--- GOAL OF THE EXERCISE ---
Exactly as written, quote every line that follows, skipping the images.
***
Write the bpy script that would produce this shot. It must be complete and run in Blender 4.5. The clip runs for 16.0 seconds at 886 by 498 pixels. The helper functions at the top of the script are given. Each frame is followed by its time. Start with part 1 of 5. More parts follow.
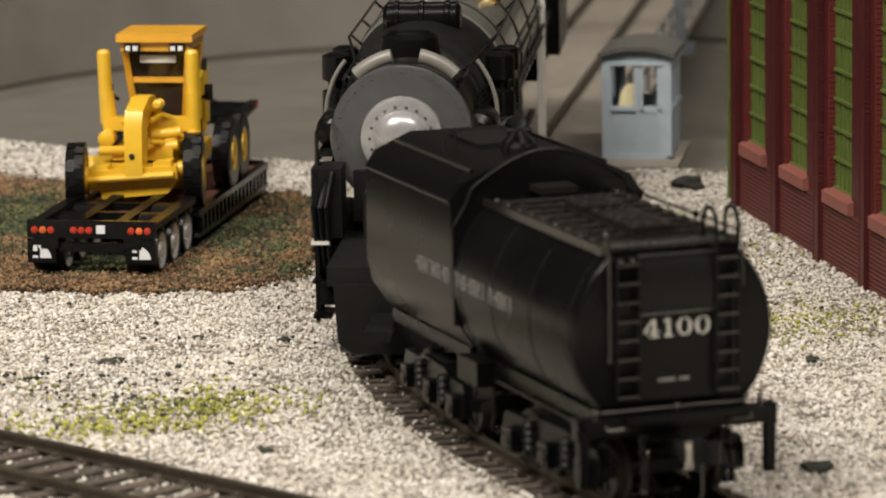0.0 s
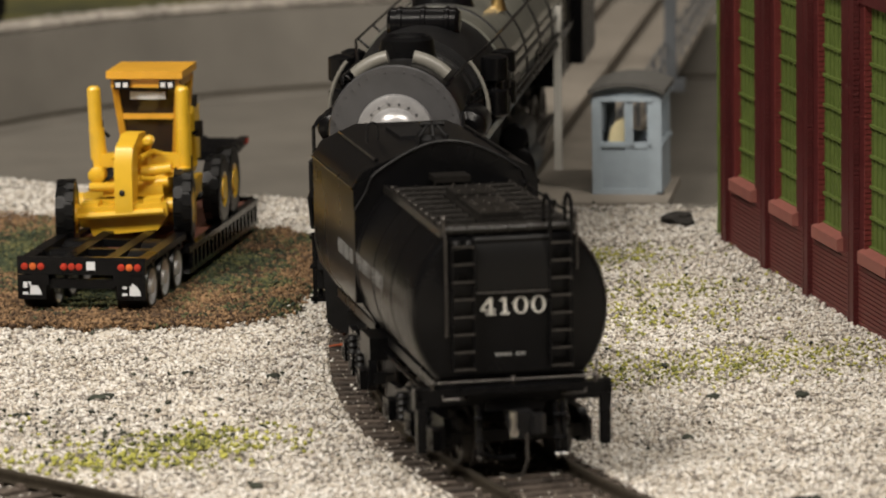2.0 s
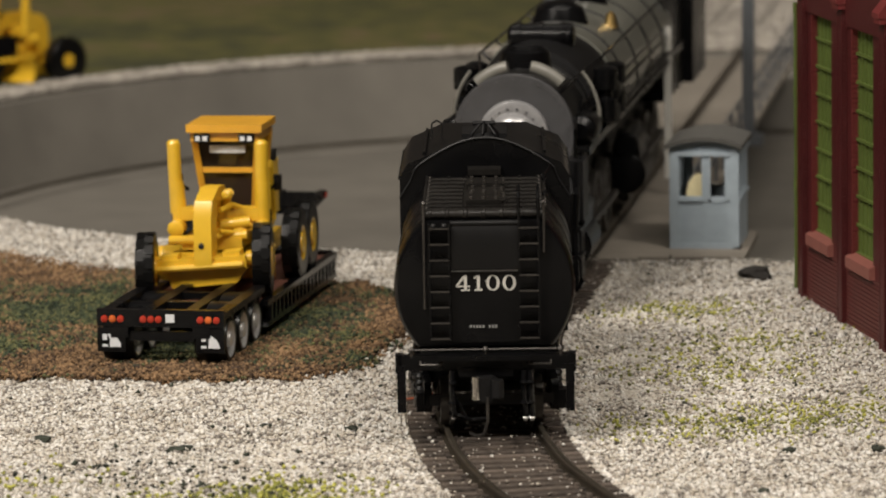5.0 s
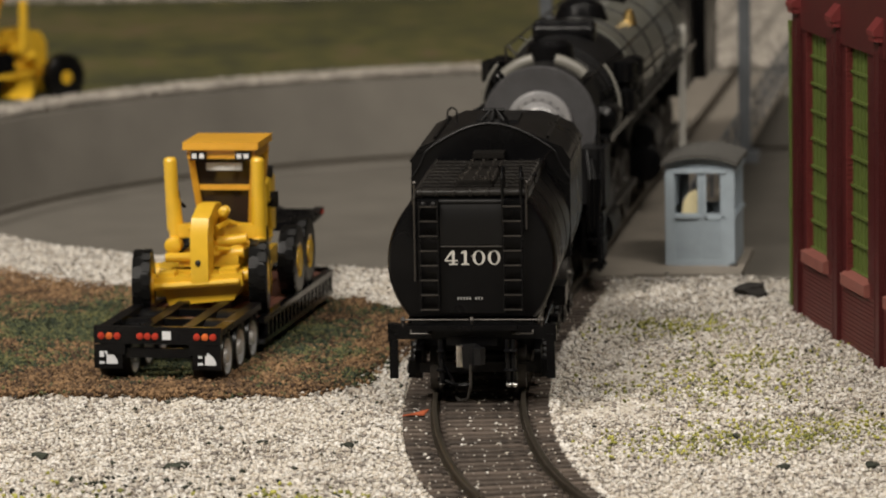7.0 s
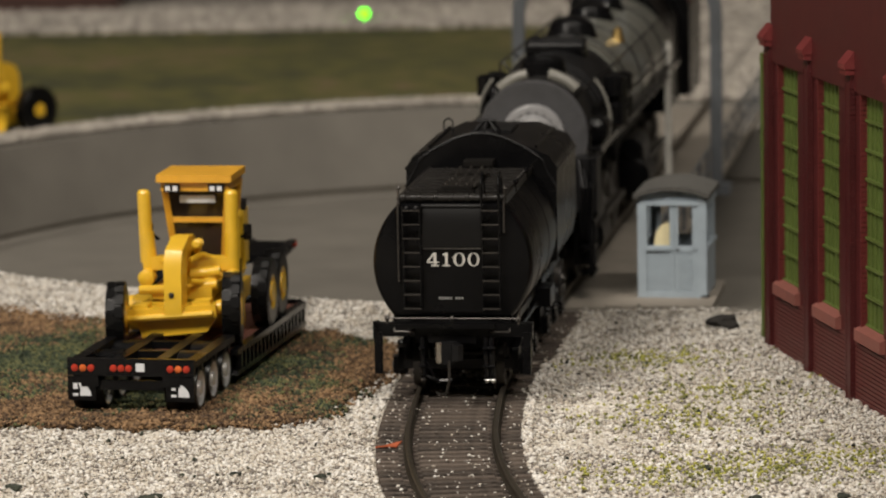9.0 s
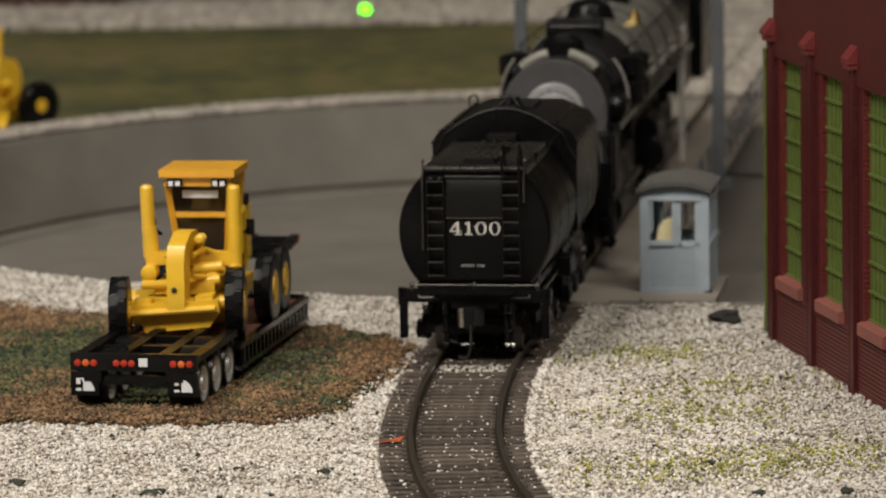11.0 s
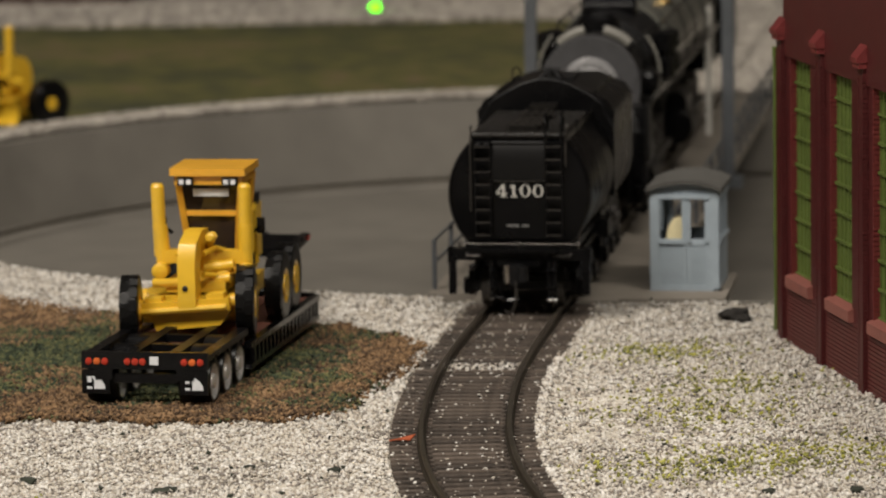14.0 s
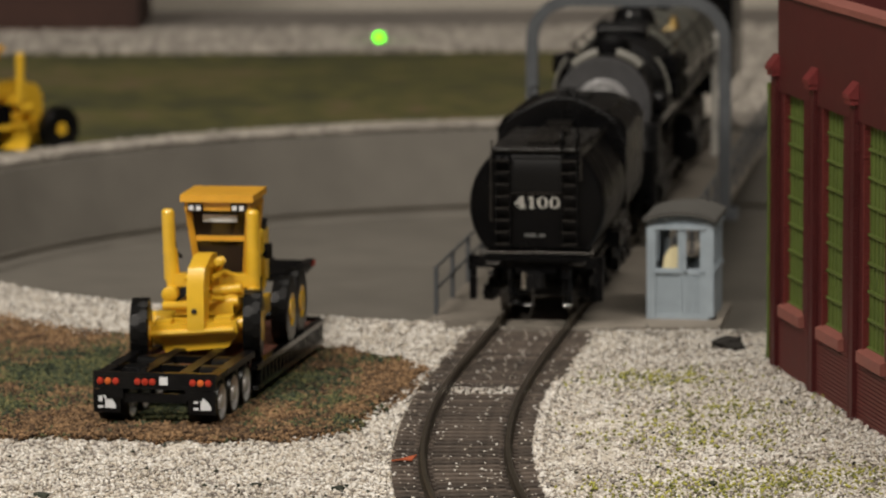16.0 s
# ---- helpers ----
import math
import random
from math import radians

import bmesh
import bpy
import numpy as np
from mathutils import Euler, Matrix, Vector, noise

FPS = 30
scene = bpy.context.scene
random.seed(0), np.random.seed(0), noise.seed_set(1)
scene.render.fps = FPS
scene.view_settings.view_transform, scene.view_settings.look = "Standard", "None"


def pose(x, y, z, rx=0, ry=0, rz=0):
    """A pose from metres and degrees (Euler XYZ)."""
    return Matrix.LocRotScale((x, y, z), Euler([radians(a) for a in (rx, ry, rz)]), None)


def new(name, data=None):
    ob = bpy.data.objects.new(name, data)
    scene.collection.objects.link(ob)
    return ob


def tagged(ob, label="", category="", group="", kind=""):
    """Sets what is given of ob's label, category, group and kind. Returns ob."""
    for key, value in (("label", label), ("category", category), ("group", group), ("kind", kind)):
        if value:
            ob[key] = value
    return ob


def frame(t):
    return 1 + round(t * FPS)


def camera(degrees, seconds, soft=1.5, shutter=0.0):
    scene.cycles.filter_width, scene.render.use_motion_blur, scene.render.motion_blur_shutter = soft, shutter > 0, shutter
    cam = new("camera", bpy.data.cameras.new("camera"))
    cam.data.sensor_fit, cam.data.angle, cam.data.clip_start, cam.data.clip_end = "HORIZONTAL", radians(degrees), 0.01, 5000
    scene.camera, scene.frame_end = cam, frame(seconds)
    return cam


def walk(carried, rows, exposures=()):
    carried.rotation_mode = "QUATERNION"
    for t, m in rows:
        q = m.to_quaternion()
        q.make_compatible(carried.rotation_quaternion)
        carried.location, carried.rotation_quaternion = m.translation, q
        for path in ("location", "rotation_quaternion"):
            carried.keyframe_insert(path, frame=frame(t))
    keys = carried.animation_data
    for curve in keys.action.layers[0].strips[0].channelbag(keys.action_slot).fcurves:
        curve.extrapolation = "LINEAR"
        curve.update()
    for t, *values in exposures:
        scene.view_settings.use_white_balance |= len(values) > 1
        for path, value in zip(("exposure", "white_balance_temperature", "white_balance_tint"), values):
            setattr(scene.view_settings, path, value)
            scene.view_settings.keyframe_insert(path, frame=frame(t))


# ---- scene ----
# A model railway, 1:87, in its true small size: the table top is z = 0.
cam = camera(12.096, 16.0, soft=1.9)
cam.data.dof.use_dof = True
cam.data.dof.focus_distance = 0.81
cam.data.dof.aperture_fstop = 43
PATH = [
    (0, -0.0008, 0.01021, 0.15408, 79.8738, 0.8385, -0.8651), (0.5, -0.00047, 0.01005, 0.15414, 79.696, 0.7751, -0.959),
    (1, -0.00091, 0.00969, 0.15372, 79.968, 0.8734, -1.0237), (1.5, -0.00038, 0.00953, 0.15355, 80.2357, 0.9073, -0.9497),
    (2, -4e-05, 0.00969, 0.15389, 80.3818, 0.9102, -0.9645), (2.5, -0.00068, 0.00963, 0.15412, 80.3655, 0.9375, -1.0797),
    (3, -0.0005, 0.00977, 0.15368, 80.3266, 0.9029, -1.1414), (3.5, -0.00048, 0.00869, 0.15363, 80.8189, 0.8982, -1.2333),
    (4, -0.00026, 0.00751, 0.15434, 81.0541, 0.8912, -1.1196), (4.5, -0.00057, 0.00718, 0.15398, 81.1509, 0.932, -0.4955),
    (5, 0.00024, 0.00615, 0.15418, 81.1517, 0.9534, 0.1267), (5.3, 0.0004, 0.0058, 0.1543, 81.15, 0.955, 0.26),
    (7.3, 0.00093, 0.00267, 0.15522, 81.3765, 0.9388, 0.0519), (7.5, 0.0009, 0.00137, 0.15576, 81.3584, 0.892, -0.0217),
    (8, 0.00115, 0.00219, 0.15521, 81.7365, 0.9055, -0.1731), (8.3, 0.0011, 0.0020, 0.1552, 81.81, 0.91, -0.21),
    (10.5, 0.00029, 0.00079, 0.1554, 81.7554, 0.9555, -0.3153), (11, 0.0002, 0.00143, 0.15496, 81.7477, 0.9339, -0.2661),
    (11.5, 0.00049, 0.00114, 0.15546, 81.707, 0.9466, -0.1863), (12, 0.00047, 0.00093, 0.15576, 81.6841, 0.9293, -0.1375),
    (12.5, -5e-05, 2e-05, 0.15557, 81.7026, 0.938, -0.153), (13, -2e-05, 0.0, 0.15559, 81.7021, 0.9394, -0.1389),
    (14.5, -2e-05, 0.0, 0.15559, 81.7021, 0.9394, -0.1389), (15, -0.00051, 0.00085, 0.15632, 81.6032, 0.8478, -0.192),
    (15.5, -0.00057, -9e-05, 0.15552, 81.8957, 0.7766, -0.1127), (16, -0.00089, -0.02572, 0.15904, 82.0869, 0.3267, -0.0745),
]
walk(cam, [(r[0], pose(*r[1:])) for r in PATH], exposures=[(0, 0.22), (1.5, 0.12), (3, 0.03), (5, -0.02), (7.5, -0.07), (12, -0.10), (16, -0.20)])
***
--- SOLUTION BELOW ---
Write the bpy script that would produce this shot. It must be complete and run in Blender 4.5. The clip runs for 16.0 seconds at 886 by 498 pixels. The helper functions at the top of the script are given. Each frame is followed by its time. Start with part 1 of 5. More parts follow.
0.0 s
2.0 s
5.0 s
7.0 s
9.0 s
11.0 s
14.0 s
16.0 s
# ---- helpers ----
import math
import random
from math import radians

import bmesh
import bpy
import numpy as np
from mathutils import Euler, Matrix, Vector, noise

FPS = 30
scene = bpy.context.scene
random.seed(0), np.random.seed(0), noise.seed_set(1)
scene.render.fps = FPS
scene.view_settings.view_transform, scene.view_settings.look = "Standard", "None"


def pose(x, y, z, rx=0, ry=0, rz=0):
    """A pose from metres and degrees (Euler XYZ)."""
    return Matrix.LocRotScale((x, y, z), Euler([radians(a) for a in (rx, ry, rz)]), None)


def new(name, data=None):
    ob = bpy.data.objects.new(name, data)
    scene.collection.objects.link(ob)
    return ob


def tagged(ob, label="", category="", group="", kind=""):
    """Sets what is given of ob's label, category, group and kind. Returns ob."""
    for key, value in (("label", label), ("category", category), ("group", group), ("kind", kind)):
        if value:
            ob[key] = value
    return ob


def frame(t):
    return 1 + round(t * FPS)


def camera(degrees, seconds, soft=1.5, shutter=0.0):
    scene.cycles.filter_width, scene.render.use_motion_blur, scene.render.motion_blur_shutter = soft, shutter > 0, shutter
    cam = new("camera", bpy.data.cameras.new("camera"))
    cam.data.sensor_fit, cam.data.angle, cam.data.clip_start, cam.data.clip_end = "HORIZONTAL", radians(degrees), 0.01, 5000
    scene.camera, scene.frame_end = cam, frame(seconds)
    return cam


def walk(carried, rows, exposures=()):
    carried.rotation_mode = "QUATERNION"
    for t, m in rows:
        q = m.to_quaternion()
        q.make_compatible(carried.rotation_quaternion)
        carried.location, carried.rotation_quaternion = m.translation, q
        for path in ("location", "rotation_quaternion"):
            carried.keyframe_insert(path, frame=frame(t))
    keys = carried.animation_data
    for curve in keys.action.layers[0].strips[0].channelbag(keys.action_slot).fcurves:
        curve.extrapolation = "LINEAR"
        curve.update()
    for t, *values in exposures:
        scene.view_settings.use_white_balance |= len(values) > 1
        for path, value in zip(("exposure", "white_balance_temperature", "white_balance_tint"), values):
            setattr(scene.view_settings, path, value)
            scene.view_settings.keyframe_insert(path, frame=frame(t))


# ---- scene ----
# A model railway, 1:87, in its true small size: the table top is z = 0.
cam = camera(12.096, 16.0, soft=1.9)
cam.data.dof.use_dof = True
cam.data.dof.focus_distance = 0.81
cam.data.dof.aperture_fstop = 43
PATH = [
    (0, -0.0008, 0.01021, 0.15408, 79.8738, 0.8385, -0.8651), (0.5, -0.00047, 0.01005, 0.15414, 79.696, 0.7751, -0.959),
    (1, -0.00091, 0.00969, 0.15372, 79.968, 0.8734, -1.0237), (1.5, -0.00038, 0.00953, 0.15355, 80.2357, 0.9073, -0.9497),
    (2, -4e-05, 0.00969, 0.15389, 80.3818, 0.9102, -0.9645), (2.5, -0.00068, 0.00963, 0.15412, 80.3655, 0.9375, -1.0797),
    (3, -0.0005, 0.00977, 0.15368, 80.3266, 0.9029, -1.1414), (3.5, -0.00048, 0.00869, 0.15363, 80.8189, 0.8982, -1.2333),
    (4, -0.00026, 0.00751, 0.15434, 81.0541, 0.8912, -1.1196), (4.5, -0.00057, 0.00718, 0.15398, 81.1509, 0.932, -0.4955),
    (5, 0.00024, 0.00615, 0.15418, 81.1517, 0.9534, 0.1267), (5.3, 0.0004, 0.0058, 0.1543, 81.15, 0.955, 0.26),
    (7.3, 0.00093, 0.00267, 0.15522, 81.3765, 0.9388, 0.0519), (7.5, 0.0009, 0.00137, 0.15576, 81.3584, 0.892, -0.0217),
    (8, 0.00115, 0.00219, 0.15521, 81.7365, 0.9055, -0.1731), (8.3, 0.0011, 0.0020, 0.1552, 81.81, 0.91, -0.21),
    (10.5, 0.00029, 0.00079, 0.1554, 81.7554, 0.9555, -0.3153), (11, 0.0002, 0.00143, 0.15496, 81.7477, 0.9339, -0.2661),
    (11.5, 0.00049, 0.00114, 0.15546, 81.707, 0.9466, -0.1863), (12, 0.00047, 0.00093, 0.15576, 81.6841, 0.9293, -0.1375),
    (12.5, -5e-05, 2e-05, 0.15557, 81.7026, 0.938, -0.153), (13, -2e-05, 0.0, 0.15559, 81.7021, 0.9394, -0.1389),
    (14.5, -2e-05, 0.0, 0.15559, 81.7021, 0.9394, -0.1389), (15, -0.00051, 0.00085, 0.15632, 81.6032, 0.8478, -0.192),
    (15.5, -0.00057, -9e-05, 0.15552, 81.8957, 0.7766, -0.1127), (16, -0.00089, -0.02572, 0.15904, 82.0869, 0.3267, -0.0745),
]
walk(cam, [(r[0], pose(*r[1:])) for r in PATH], exposures=[(0, 0.22), (1.5, 0.12), (3, 0.03), (5, -0.02), (7.5, -0.07), (12, -0.10), (16, -0.20)])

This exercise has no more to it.